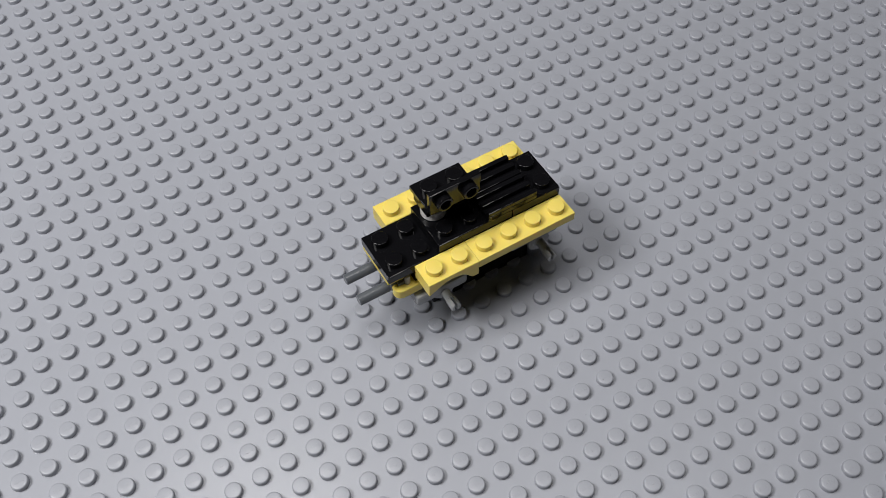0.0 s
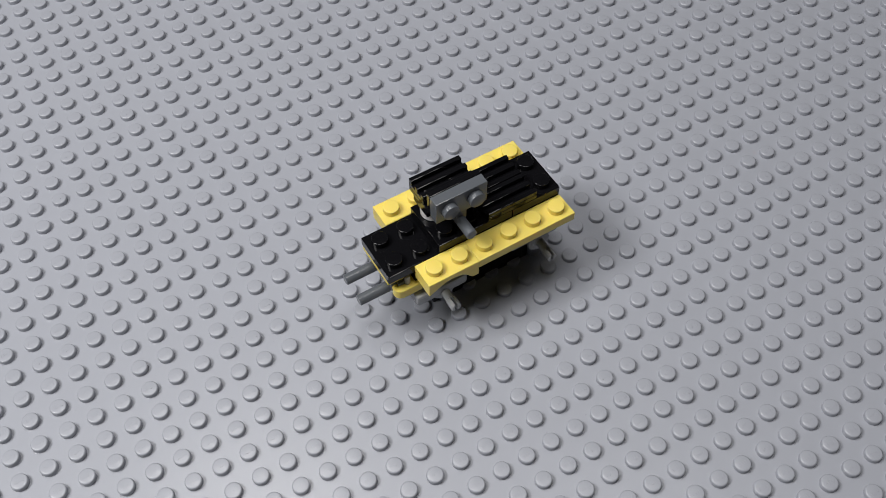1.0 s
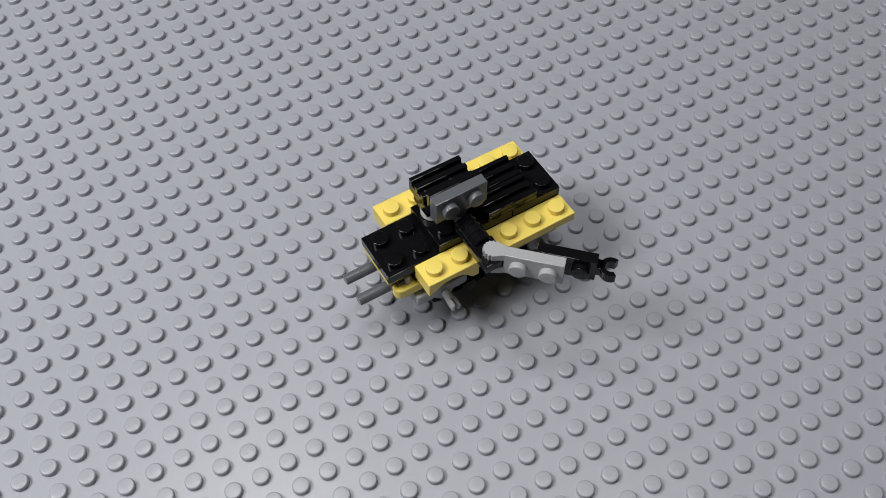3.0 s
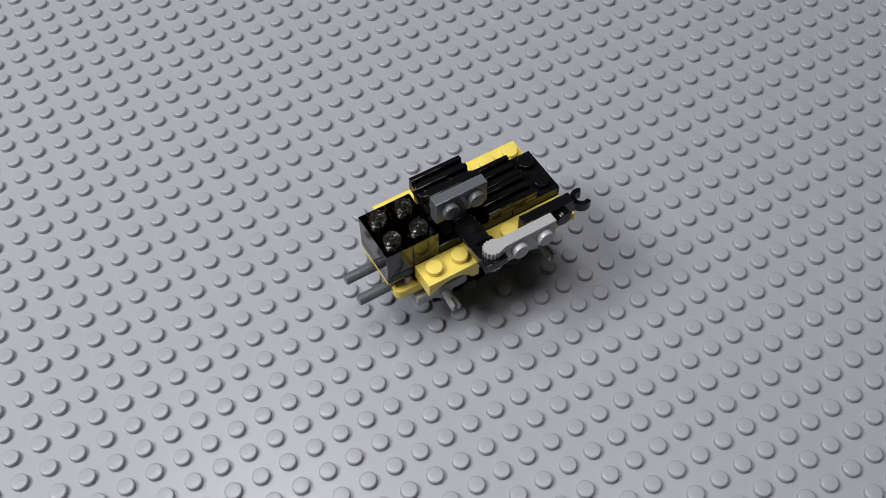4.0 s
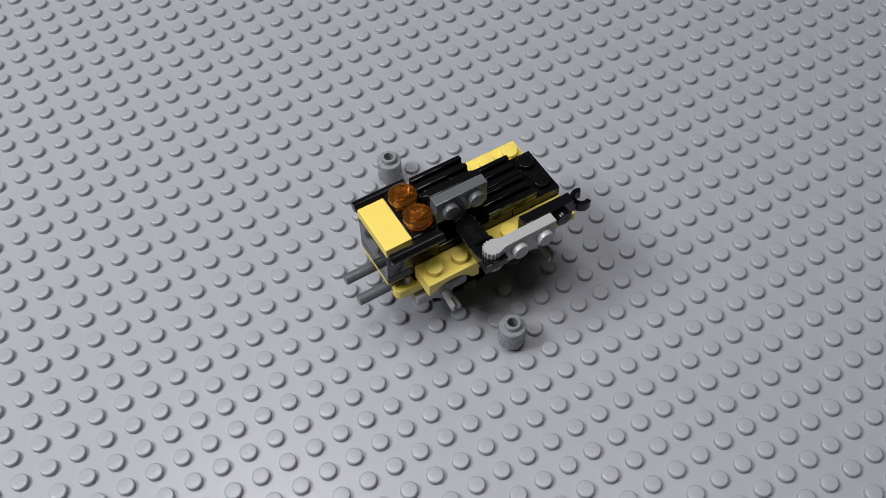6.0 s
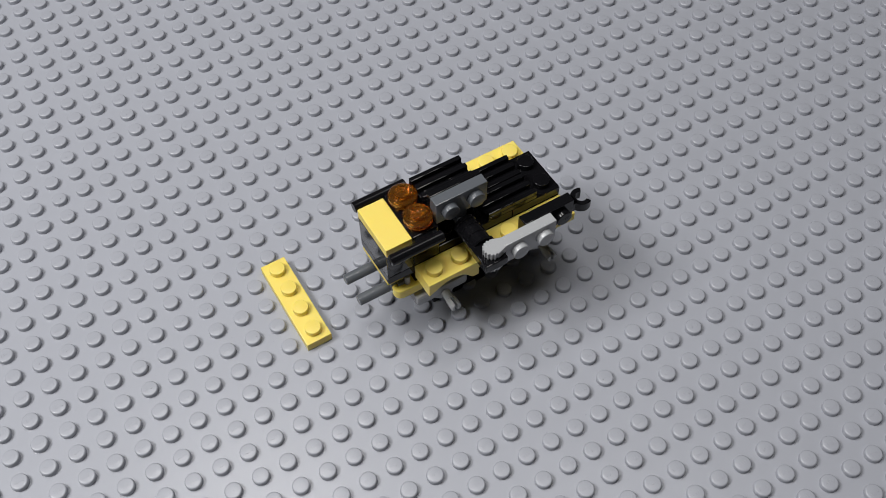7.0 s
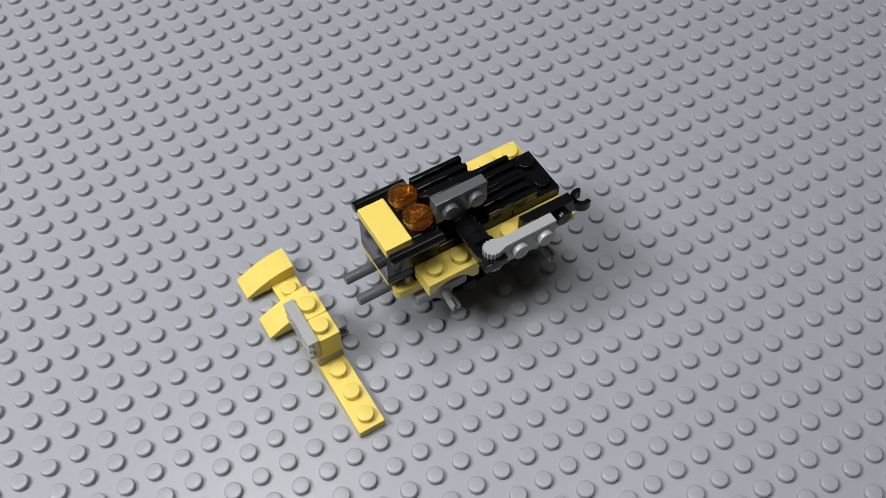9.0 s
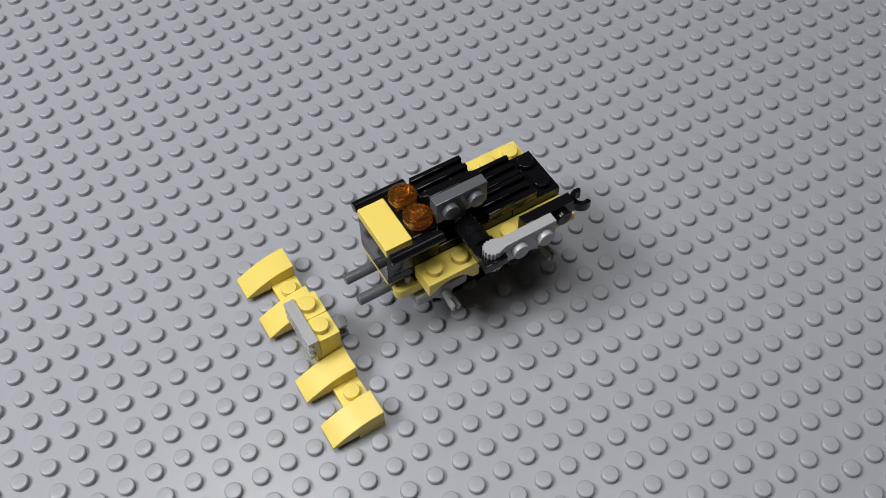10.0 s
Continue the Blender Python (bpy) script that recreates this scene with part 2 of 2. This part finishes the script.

*What you need to do*: Transcribe the material as is, with images omitted.

*Full answer*:
0.0 s
1.0 s
3.0 s
4.0 s
6.0 s
7.0 s
9.0 s
10.0 s
Continue the Blender Python (bpy) script that recreates this scene with part 2 of 2. This part finishes the script.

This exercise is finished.